For riskier loans, or too many loans of one type held by an insurance company, there should also be reinsurance, or insurance on the insurance. Thus, people without existing accumulations of savings would be able to obtain loans for productive purposes on the same terms as the rich, but with a greater degree of security and scrutiny. Further, the economy would no longer be bound by the artificial constraints imposed by reliance on the discredited production possibilities curve. This would promote full employment of all resources — including human labor. The Kelso proposal would achieve naturally what the Employment Act of 1946 attempted to do by manipulating the money supply and complicating the tax system by transforming what was intended to provide the State with sufficient revenue to carry out its job into a social engineering tool.

Kelso emphasized the full employment of all resources aspect of the plan in The New Capitalists by including a proposal for a "Full Production Act of 19—" in a book he published with Patricia Hetter a few years after The New Capitalists: Two-Factor Theory: The Economics of Reality (New York: Random House, 1967). In his "Explanatory Note" Kelso states,
The Full Production Act of 19—, although useful as a model for economic policy legislation based on two-factor theory . . . has been designed for illustrative purposes to replace the Employment Act of 1946. Since the latter act is generally recognized to be the most important economic policy legislation in the United States, the immediate question arises as to why it should be superseded.
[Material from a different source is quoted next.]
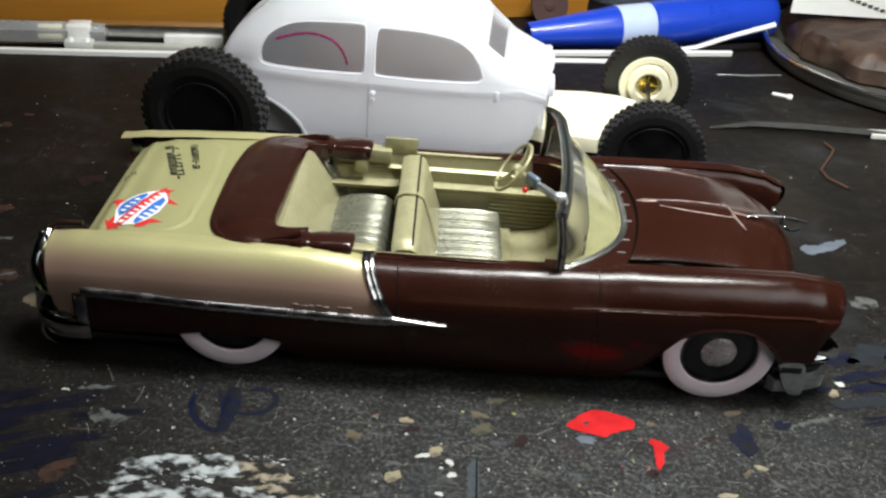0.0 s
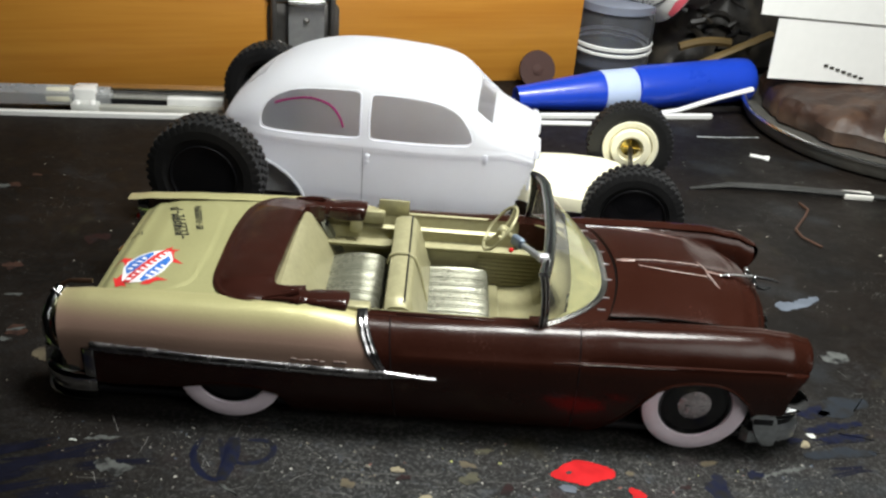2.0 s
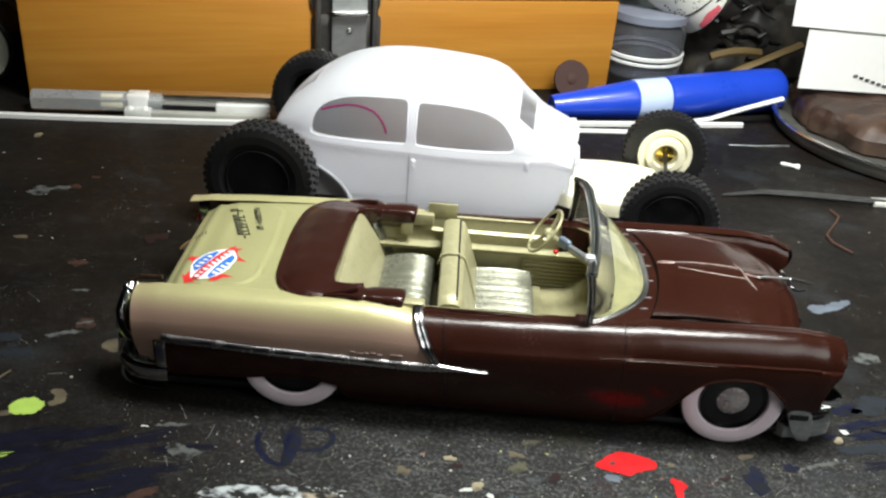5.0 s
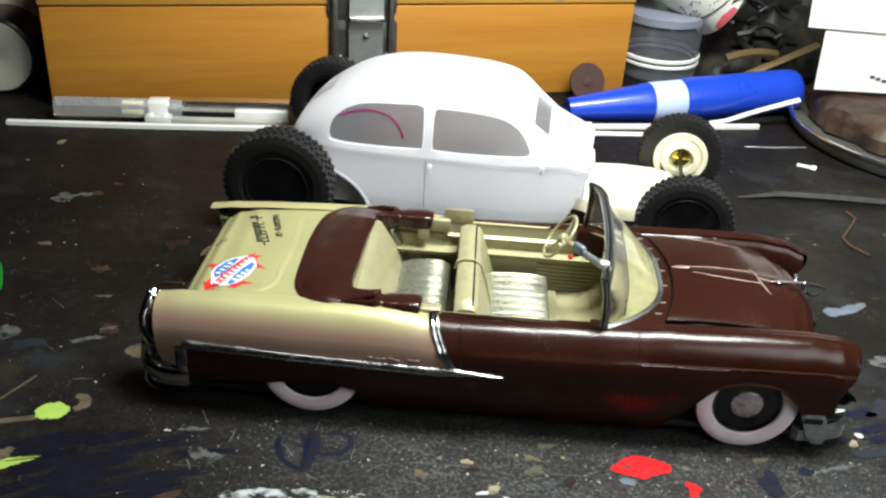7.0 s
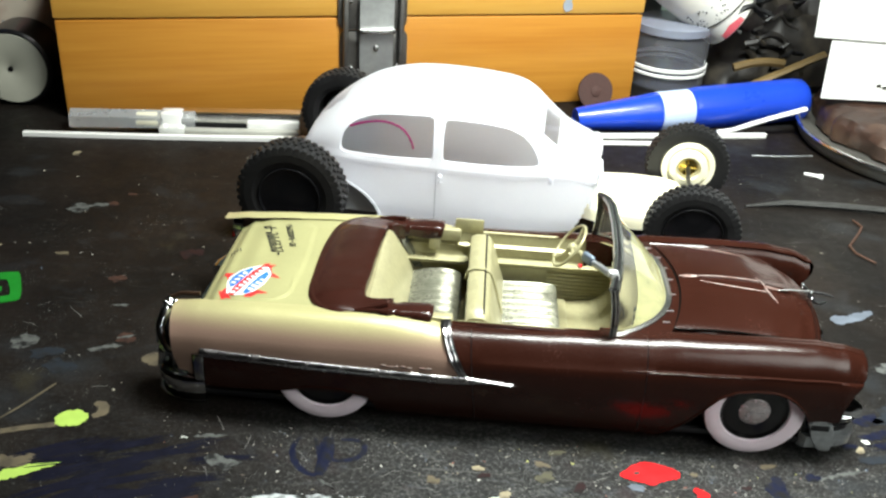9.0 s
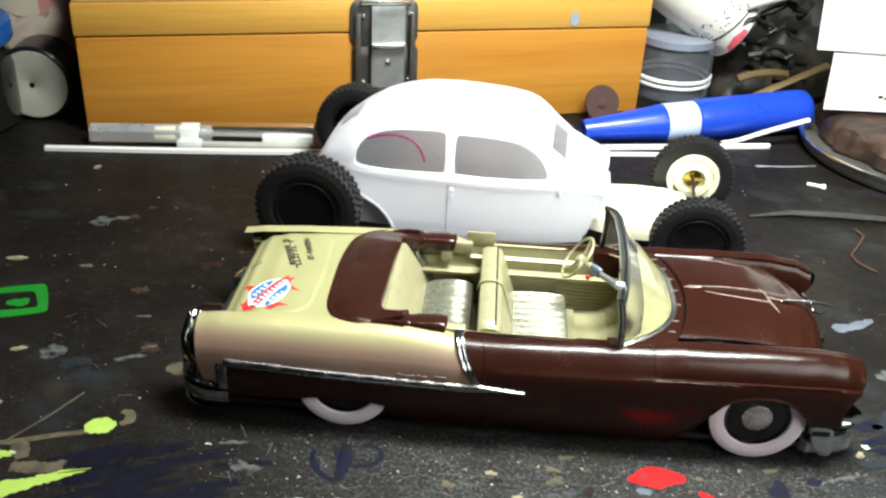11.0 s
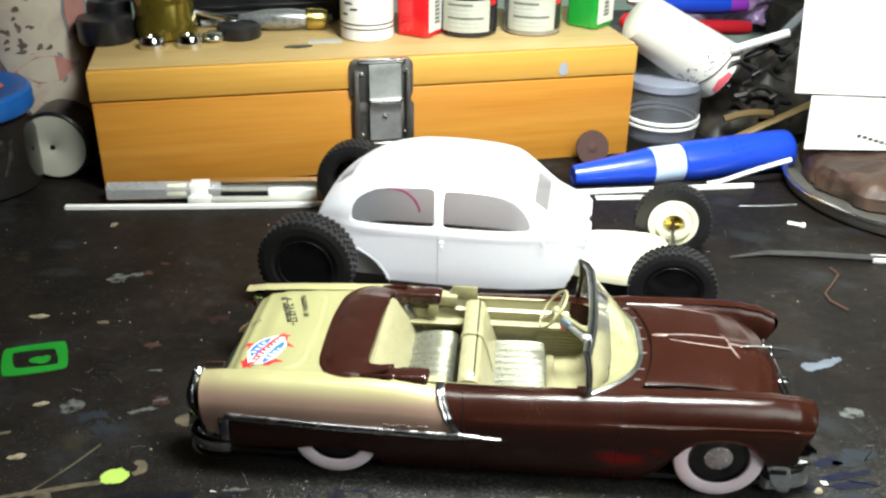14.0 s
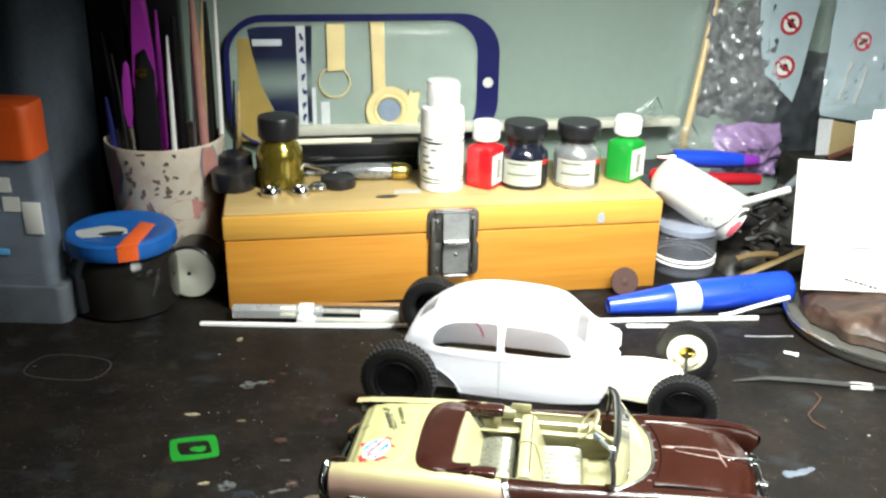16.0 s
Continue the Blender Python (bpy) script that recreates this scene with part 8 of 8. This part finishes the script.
def splash(name, outline, material, label, h=0.12, category="paint mark", group="paint marks", torn=1.0):
    bm = bmesh.new()
    cx = sum(p[0] for p in outline) / len(outline)
    cy = sum(p[1] for p in outline) / len(outline)
    size = max(math.dist(p, (cx, cy)) for p in outline)
    out = ragged([(x, y) for x, y in outline], cx, torn * min(0.75, 0.12 + 0.10 * size), 0.45 if size < 12 else 0.9)
    prism(bm, [(x - cx, y - cy) for x, y in out], 0, h)
    return solo(name, bm, material, cx, cy, 0, 0, label, category, group)


lime = mat("lime_paint", (0.32, 0.46, 0.09), 0.4, 0, 0.1, 300, 0.05, spec=0.14)
leaf = mat("green_paint", (0.012, 0.17, 0.018), 0.4, 0, 0.15, 300, 0.05, spec=0.14)
grey_blue = mat("grey_blue_paint", (0.095, 0.11, 0.135), 0.5, 0, 0.25, 200, 0.1, spec=0.14)
tan_glue = mat("tan_glue", (0.115, 0.095, 0.062), 0.55, 0, 0.35, 400, 0.3, second=(0.04, 0.034, 0.026), mix=0.8, patch=200, spec=0.14, cut_at=(0.40, 0.62))
navy_ink = mat("navy_ink", (0.0035, 0.0038, 0.010), 0.55, 0, 0.4, 300, 0.1, spec=0.14)
red_flat = mat("flat_red_paint", (0.42, 0.011, 0.013), 0.45, 0, 0.3, 260, 0.2, spec=0.14)
white_scrape = mat("scraped_white", (0.40, 0.42, 0.41), 0.6, 0, 0.30, 350, 0.25, spec=0.14)

splash("paint_splash", rounded([(21, -47.4), (24, -44.5), (27.5, -41.4), (31.5, -41.8), (35, -43), (38, -44.4), (37.4, -47.2), (33.4, -48.2), (30, -50.8), (27, -49.6), (23, -49)], 1), red_flat, "large flat splash of red paint", torn=0.45)
splash("bare_spot", rounded([(25.0, -46.4), (26.2, -45.6), (27.0, -46.2), (26.0, -47.0)], 1), mat("bare_black_spot", (0.02, 0.014, 0.013), 0.6), "small bare spot in the red splash", 0.17, torn=0.4)
splash("paint_splash", rounded([(39.6, -50.4), (41.8, -50.0), (44.8, -52.6), (42.6, -54.2), (42.4, -58), (40.6, -60.5), (40.4, -56), (41, -53.4)], 1), red_flat, "small dripping splash of red paint", torn=0.5)
bm = bmesh.new()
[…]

The reason is this: the Employment Act of 1946 is bottomed on one-factor economic theory. It assumes that economic goods and services are produced only by labor, and that capital (the nonhuman factor of production) functions mysteriously to make labor more productive. This is what the "conventional economic wisdom" of our day holds to be true, but in fact, it is not true.
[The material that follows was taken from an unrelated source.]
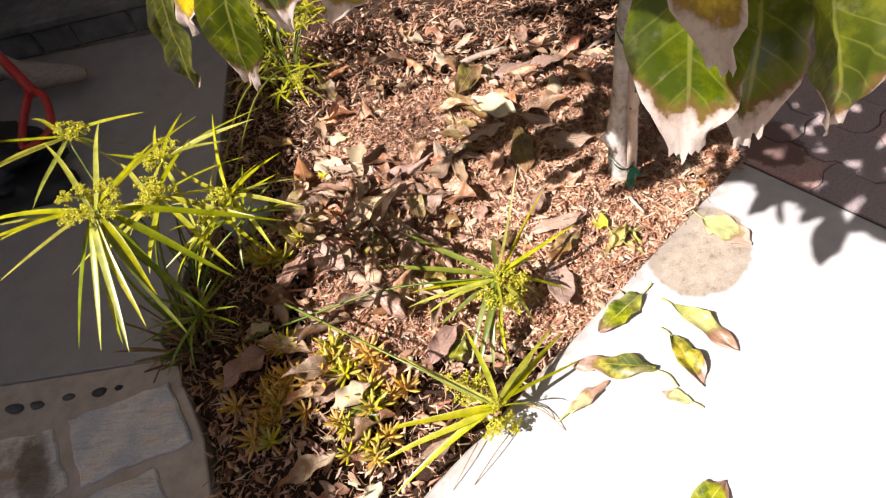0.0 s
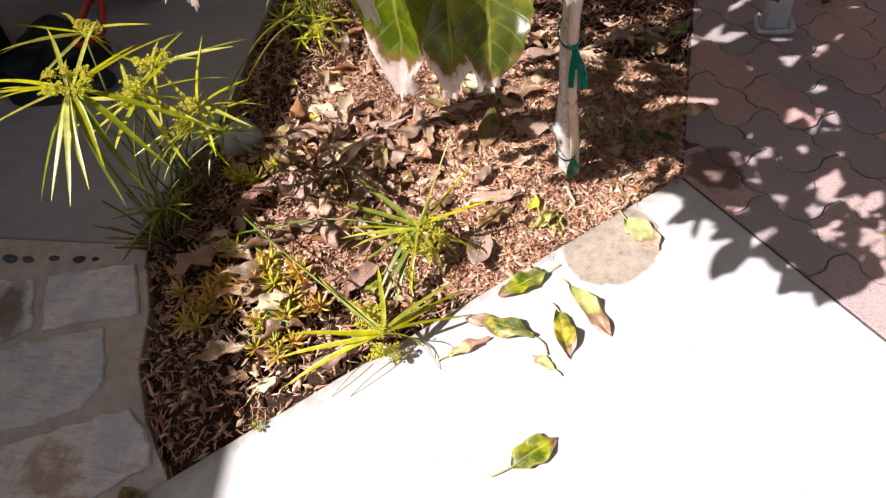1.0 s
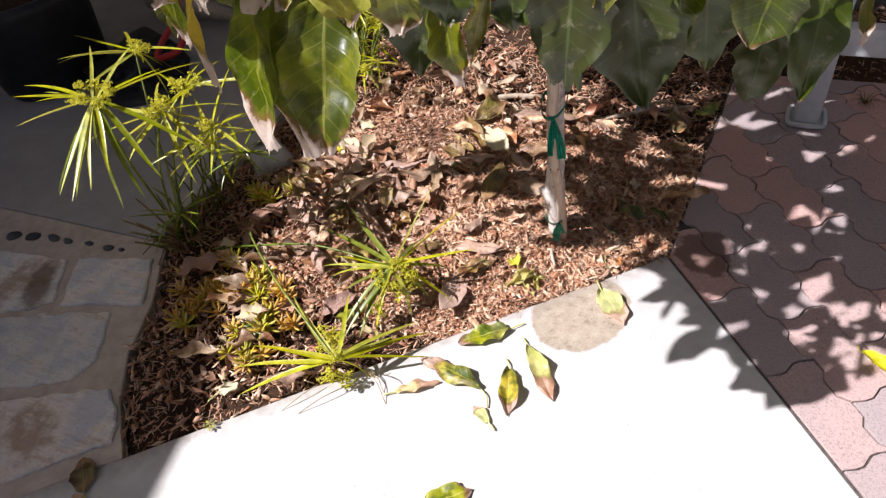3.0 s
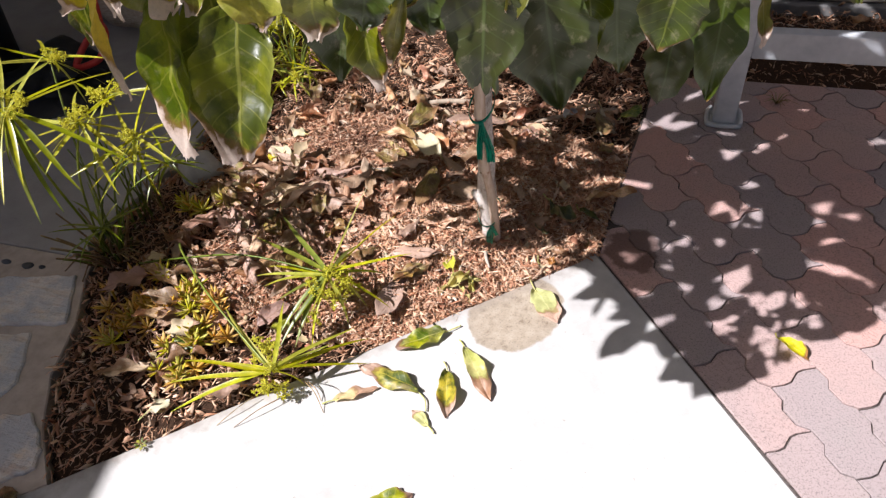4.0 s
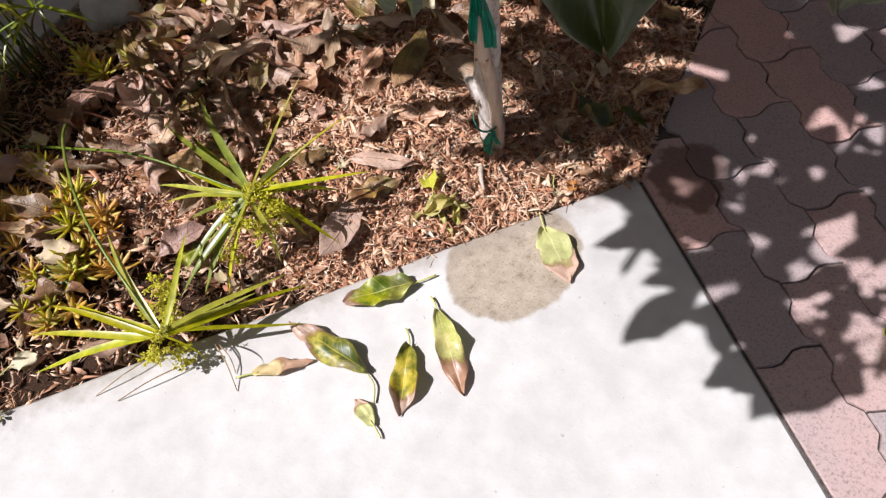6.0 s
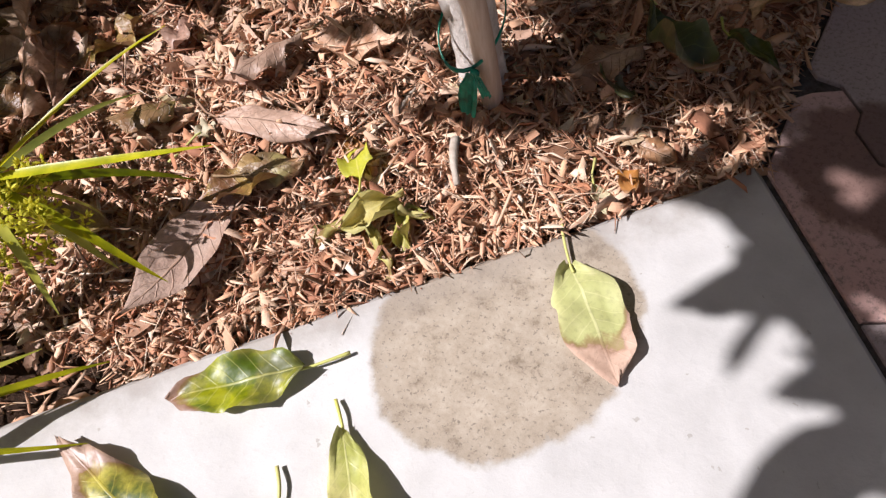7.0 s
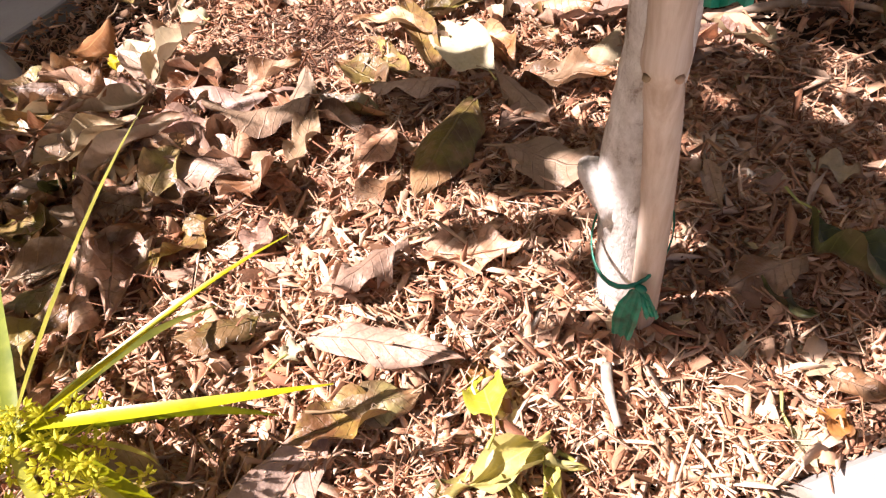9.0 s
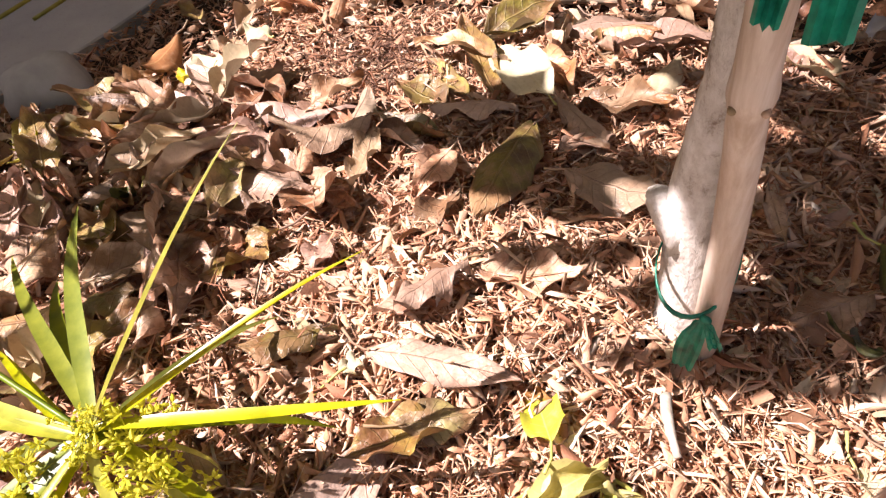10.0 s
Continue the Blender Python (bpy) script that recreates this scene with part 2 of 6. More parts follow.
def flagstone_material():
    s = Shade("pale_flagstone", 0.75, 0.35)
    p, r = s.world_pos(), s.each()
    q = s.shifted(p, s.math("MULTIPLY", r, 9.0))
    layers = s.noise(s.scaled(q, (0.6, 3.4, 1.0)), 11, 7, 0.68)
    base = s.ramp(layers, (0.24, (0.42, 0.32, 0.22)), (0.38, (0.70, 0.61, 0.49)), (0.52, (0.74, 0.70, 0.64)), (0.66, (0.62, 0.52, 0.42)), (0.78, (0.42, 0.29, 0.18)))
    base = s.vary(base, r, 0.015, 0.25, 0.16)
    rust = s.noise(p, 4.5, 6, 0.65)
    base = s.mix(s.math("MULTIPLY", s.step(rust, 0.54, 0.66), 0.75), base, (0.36, 0.22, 0.125))
    base = s.mix(s.math("MULTIPLY", s.math("SUBTRACT", 1.0, s.step(rust, 0.42, 0.55)), 0.62), base, (0.46, 0.50, 0.56))
    x, y, z = s.split(p)
    dx, dy = s.math("SUBTRACT", x, -0.865), s.math("SUBTRACT", y, 0.755)
    far = s.math("SQRT", s.math("ADD", s.math("POWER", s.math("ADD", s.math("MULTIPLY", dx, 1.6), s.math("MULTIPLY", dy, 0.9)), 2.0), s.math("POWER", s.math("MULTIPLY", dy, 0.75), 2.0)))
    earth = s.math("SUBTRACT", 1.0, s.step(s.math("ADD", far, s.math("MULTIPLY_ADD", s.noise(p, 14, 5, 0.65), 0.16, -0.08)), 0.04, 0.10))
    base = s.mix(s.math("MULTIPLY", earth, 0.8), base, (0.15, 0.095, 0.05))
    base = s.mix(s.math("MULTIPLY", s.step(s.noise(p, 120, 4, 0.7), 0.5, 0.75), 0.35), base, (0.22, 0.2, 0.18))
    s.colour(base)
    s.bump(s.math("ADD", layers, s.math("MULTIPLY", s.noise(p, 60, 5, 0.7), 0.5)), 0.9, 0.010)
    return s.mat


def block_wall_material():
    s = Shade("beige_block", 0.9, 0.2)
    p = s.world_pos()
    base = s.ramp(s.noise(p, 18, 5), (0.3, (0.32, 0.27, 0.225)), (0.7, (0.42, 0.36, 0.305)))
    base = s.mix(s.math("MULTIPLY", s.step(s.noise(p, 90, 4, 0.7), 0.5, 0.75), 0.35), base, (0.3, 0.25, 0.2))
    s.colour(base)
    s.bump(s.noise(p, 110, 5, 0.7), 0.5, 0.003)
    return s.mat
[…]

If the function of technology is to shift the burden of production from labor onto capital — that is, to substitute production by the nonhuman factor for human toil; and if the great bulk of our wealth is already produced by capital (rather than by labor), as our eyes tell us is the case, then full employment, even if attainable, is never enough. No household can reach its maximum economic productiveness, no matter how many members of it are employed, nor can it enjoy equality of opportunity for personal leisure and economic security, unless it also owns a viable capital estate. (Two-Factor Theory, op. cit., 167-168.)
The time was drawing closer to when a "prime mover" would recognize (at least in part) the revolutionary wisdom inherent in the Kelso ideas. Unfortunately, other factors were also operating that had — and continue to have — the potential both to inhibit or prevent effective implementation of the ideas, as well as provide another trigger that would bring the economy down in a crash far worse than that of 1929.